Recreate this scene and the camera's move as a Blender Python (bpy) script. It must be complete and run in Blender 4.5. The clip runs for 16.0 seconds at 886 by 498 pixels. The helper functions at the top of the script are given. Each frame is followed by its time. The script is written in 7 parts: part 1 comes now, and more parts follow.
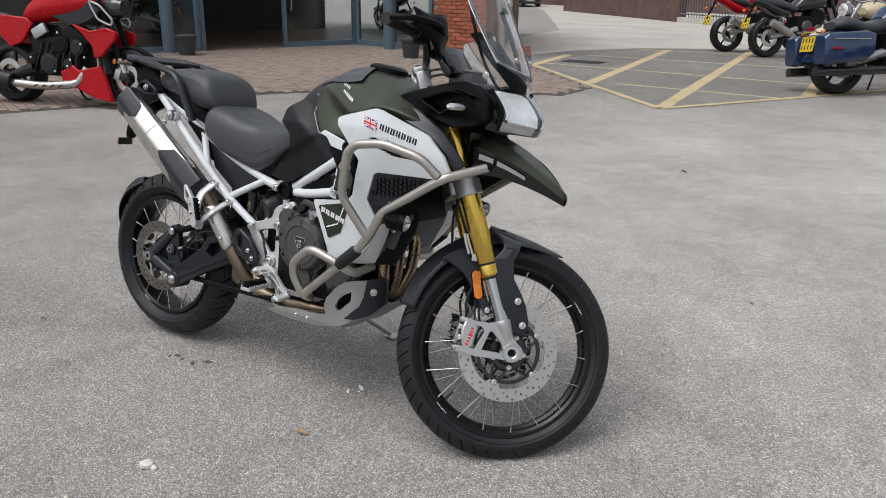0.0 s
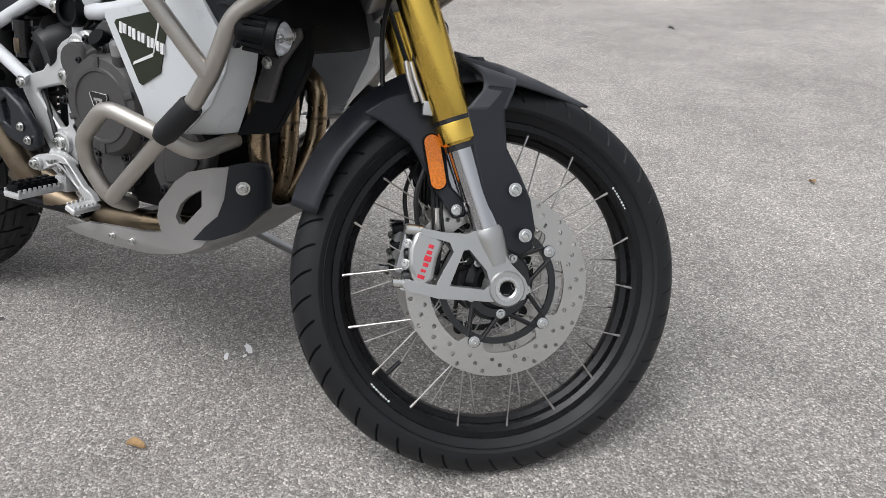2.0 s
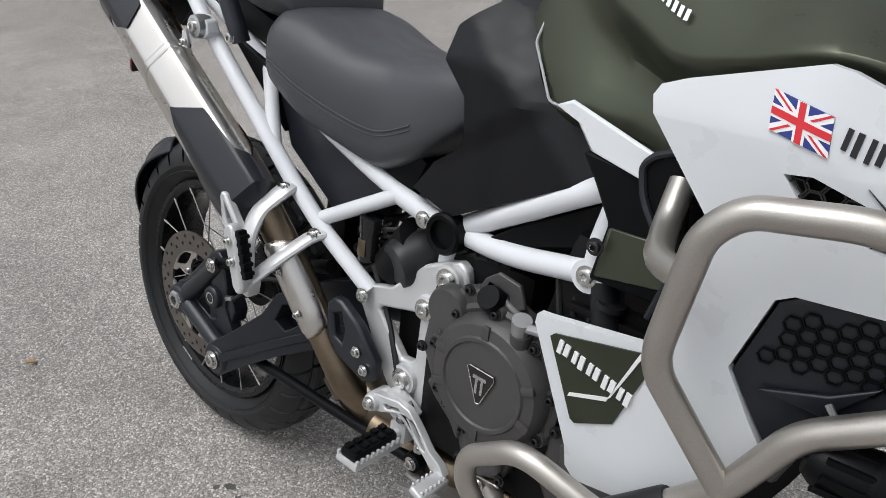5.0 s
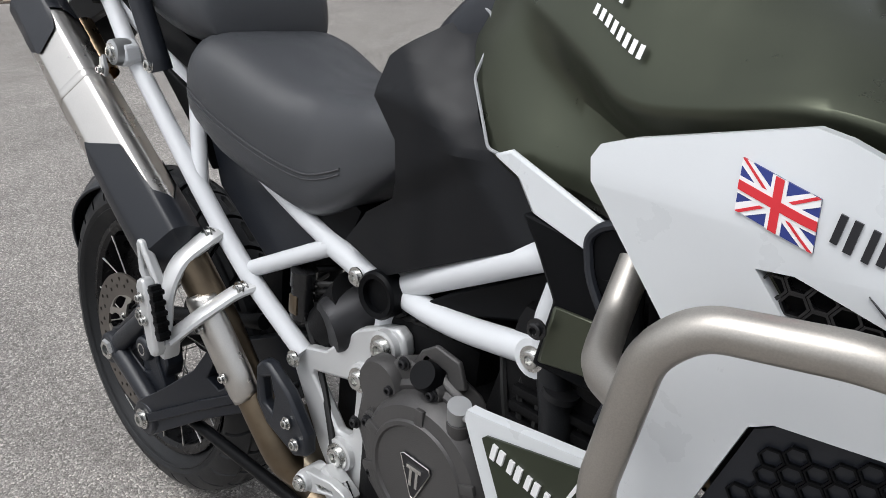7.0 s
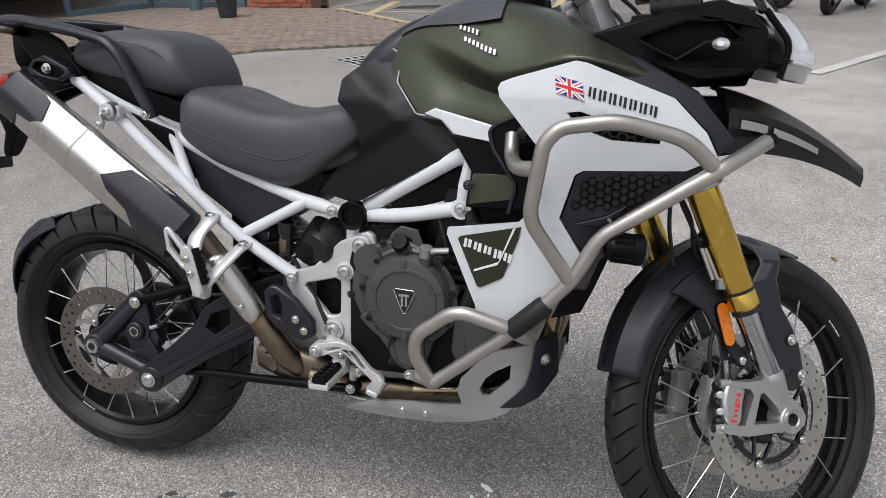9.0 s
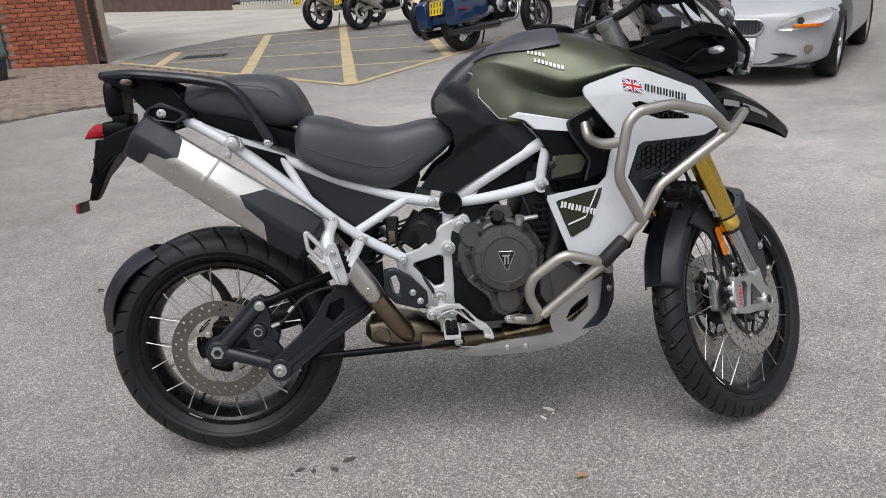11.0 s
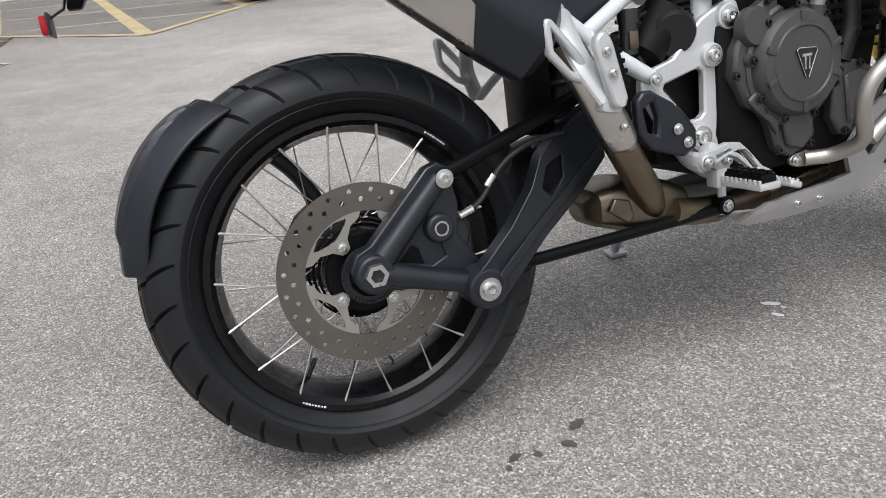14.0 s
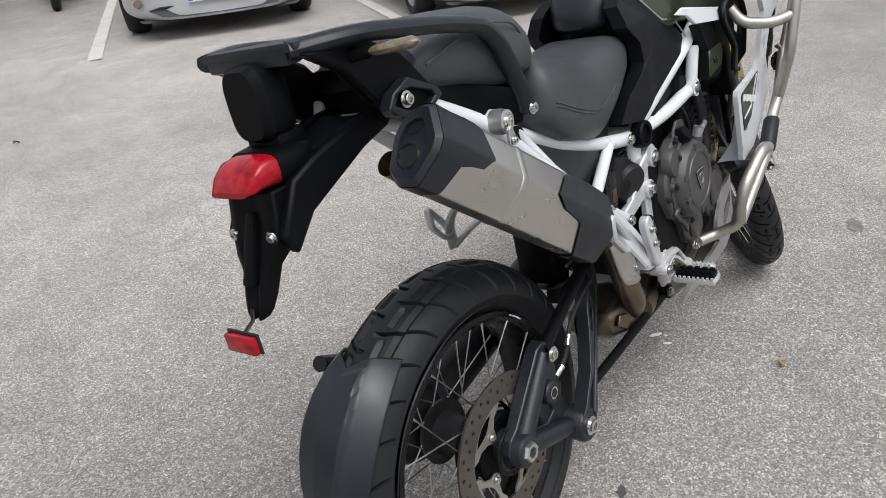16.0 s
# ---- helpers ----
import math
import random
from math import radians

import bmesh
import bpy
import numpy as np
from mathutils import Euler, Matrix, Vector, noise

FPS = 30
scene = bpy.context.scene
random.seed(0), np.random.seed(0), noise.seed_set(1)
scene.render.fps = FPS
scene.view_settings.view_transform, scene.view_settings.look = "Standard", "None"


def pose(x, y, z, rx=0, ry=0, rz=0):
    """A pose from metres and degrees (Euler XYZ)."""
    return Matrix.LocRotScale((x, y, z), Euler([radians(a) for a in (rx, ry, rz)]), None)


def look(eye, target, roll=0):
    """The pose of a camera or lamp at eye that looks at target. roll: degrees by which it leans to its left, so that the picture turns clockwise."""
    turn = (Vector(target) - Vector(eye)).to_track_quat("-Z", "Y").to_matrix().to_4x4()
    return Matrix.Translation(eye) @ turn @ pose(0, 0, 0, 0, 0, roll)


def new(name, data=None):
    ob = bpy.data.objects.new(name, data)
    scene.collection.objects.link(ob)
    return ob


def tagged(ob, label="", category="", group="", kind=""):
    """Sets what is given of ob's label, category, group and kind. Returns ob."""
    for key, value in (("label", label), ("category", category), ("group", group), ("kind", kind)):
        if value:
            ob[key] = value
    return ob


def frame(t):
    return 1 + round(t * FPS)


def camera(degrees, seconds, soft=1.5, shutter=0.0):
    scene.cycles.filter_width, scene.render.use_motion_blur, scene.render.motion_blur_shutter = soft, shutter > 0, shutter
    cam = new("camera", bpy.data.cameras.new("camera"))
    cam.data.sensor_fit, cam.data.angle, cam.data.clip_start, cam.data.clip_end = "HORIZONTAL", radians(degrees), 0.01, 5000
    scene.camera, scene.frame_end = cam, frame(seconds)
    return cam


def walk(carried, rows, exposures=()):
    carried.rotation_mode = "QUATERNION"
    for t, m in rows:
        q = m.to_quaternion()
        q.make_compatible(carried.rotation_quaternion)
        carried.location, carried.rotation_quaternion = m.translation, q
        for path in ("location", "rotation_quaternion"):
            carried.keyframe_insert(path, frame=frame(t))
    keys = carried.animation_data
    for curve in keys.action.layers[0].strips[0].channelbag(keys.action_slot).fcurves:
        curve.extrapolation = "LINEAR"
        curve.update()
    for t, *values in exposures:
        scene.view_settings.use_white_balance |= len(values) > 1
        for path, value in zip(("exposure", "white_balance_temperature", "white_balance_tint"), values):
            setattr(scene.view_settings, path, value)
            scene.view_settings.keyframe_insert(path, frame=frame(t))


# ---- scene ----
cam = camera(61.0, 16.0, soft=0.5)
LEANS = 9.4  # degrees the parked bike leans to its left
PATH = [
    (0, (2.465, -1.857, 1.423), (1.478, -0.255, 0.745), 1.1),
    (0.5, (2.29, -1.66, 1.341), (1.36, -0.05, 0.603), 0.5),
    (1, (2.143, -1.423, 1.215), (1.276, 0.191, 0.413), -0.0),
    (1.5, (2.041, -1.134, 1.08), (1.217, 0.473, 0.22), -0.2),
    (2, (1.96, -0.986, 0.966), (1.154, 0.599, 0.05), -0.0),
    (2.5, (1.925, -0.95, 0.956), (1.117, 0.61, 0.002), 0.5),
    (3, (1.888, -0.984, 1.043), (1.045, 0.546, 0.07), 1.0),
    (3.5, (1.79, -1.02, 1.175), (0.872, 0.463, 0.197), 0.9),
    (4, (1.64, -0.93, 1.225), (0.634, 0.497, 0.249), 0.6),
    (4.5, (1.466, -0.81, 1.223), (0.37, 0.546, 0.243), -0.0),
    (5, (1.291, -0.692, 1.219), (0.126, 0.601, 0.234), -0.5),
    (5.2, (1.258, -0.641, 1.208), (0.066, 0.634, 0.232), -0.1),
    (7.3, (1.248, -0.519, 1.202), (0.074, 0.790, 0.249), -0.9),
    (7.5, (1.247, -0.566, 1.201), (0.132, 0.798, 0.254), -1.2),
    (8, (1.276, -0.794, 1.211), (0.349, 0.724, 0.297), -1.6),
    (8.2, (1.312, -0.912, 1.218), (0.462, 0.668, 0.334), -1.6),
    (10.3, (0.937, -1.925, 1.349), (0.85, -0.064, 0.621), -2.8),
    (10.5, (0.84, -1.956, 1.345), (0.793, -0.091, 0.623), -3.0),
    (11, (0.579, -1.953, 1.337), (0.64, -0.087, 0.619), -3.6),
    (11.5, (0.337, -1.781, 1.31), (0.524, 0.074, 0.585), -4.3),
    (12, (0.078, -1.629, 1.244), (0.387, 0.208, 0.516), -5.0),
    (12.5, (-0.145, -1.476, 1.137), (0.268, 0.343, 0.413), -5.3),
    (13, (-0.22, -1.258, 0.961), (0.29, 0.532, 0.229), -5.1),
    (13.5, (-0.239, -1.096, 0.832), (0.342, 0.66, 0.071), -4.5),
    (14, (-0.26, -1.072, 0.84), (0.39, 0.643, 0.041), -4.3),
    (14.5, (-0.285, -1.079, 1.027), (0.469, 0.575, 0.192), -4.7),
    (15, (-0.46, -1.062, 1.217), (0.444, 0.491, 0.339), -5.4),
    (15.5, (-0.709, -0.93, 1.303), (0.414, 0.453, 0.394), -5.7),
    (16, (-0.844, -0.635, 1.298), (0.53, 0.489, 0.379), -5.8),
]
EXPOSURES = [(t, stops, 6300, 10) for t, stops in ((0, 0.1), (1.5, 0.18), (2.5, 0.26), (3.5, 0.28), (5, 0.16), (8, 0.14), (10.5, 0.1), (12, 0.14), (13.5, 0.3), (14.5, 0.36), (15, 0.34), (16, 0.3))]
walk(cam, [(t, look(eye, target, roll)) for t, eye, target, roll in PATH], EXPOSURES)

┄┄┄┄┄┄

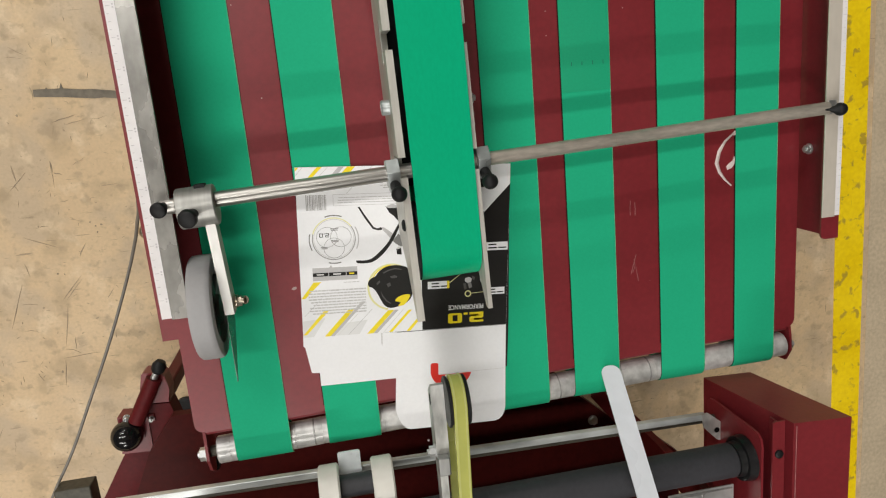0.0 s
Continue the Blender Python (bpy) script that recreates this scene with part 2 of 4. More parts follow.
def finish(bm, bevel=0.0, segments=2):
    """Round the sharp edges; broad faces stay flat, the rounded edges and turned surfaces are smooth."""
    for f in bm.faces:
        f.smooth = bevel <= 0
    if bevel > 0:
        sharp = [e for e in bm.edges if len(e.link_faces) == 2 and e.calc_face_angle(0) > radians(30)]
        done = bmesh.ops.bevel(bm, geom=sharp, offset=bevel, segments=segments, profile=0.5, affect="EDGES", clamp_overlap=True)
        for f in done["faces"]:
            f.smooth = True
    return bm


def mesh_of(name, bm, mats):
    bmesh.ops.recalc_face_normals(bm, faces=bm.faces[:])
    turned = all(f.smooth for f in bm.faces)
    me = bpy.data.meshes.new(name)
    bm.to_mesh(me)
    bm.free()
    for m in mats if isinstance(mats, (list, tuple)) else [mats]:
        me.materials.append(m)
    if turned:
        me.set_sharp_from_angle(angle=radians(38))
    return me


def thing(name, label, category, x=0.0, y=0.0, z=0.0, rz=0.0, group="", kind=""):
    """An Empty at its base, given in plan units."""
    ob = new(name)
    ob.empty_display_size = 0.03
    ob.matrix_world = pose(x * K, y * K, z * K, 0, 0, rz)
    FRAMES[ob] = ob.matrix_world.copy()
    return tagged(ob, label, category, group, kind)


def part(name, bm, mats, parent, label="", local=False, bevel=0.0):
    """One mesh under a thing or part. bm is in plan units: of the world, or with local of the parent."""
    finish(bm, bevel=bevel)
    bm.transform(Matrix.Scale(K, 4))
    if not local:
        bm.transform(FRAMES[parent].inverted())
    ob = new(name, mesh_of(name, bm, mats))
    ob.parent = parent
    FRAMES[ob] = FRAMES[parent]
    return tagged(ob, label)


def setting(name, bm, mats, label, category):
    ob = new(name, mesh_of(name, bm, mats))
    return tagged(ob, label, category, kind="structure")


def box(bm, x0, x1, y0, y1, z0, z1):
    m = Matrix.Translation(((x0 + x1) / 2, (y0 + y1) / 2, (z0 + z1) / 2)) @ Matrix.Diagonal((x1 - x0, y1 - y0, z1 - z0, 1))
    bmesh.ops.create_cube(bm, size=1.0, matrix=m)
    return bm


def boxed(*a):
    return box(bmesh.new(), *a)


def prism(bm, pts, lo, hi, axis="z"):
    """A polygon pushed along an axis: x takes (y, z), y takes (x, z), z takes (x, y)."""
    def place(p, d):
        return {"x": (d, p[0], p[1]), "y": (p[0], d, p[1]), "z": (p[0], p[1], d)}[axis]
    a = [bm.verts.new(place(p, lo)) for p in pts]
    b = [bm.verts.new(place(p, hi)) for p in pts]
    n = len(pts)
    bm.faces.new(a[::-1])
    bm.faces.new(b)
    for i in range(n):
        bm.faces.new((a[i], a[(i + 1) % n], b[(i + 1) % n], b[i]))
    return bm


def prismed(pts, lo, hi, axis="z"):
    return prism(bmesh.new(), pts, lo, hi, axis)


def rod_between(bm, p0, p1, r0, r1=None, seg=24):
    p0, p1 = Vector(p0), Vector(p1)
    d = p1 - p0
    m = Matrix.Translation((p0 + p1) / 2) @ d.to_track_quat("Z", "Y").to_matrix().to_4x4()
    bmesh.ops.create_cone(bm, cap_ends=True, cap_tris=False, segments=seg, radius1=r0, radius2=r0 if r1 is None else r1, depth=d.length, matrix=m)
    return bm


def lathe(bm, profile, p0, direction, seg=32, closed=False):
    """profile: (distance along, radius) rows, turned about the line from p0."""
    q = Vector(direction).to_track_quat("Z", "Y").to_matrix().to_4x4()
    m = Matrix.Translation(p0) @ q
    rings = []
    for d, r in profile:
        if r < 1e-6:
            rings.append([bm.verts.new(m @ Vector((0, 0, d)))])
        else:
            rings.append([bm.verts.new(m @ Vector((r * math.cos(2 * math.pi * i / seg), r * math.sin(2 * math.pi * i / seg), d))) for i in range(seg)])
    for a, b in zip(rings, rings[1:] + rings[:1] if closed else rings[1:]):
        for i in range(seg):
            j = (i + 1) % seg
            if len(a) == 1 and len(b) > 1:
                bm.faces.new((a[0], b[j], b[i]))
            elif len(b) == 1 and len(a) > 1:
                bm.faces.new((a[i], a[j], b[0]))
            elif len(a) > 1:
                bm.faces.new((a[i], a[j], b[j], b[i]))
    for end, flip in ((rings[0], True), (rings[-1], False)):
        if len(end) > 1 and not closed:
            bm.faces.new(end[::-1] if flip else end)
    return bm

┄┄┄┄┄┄

What you will do:
In the listing above, locate the line with "random.seed(0), np.random.seed(0), noise.seed_set(1)" and the line with "return Matrix.Translation(eye) @", then extract exactly those lines and every line between them, and nothing more.

Written answer:
random.seed(0), np.random.seed(0), noise.seed_set(1)
scene.render.fps = FPS
scene.view_settings.view_transform, scene.view_settings.look = "Standard", "None"


def pose(x, y, z, rx=0, ry=0, rz=0):
    """A pose from metres and degrees (Euler XYZ)."""
    return Matrix.LocRotScale((x, y, z), Euler([radians(a) for a in (rx, ry, rz)]), None)


def look(eye, target, roll=0):
    """The pose of a camera or lamp at eye that looks at target. roll: degrees by which it leans to its left, so that the picture turns clockwise."""
    turn = (Vector(target) - Vector(eye)).to_track_quat("-Z", "Y").to_matrix().to_4x4()
    return Matrix.Translation(eye) @ turn @ pose(0, 0, 0, 0, 0, roll)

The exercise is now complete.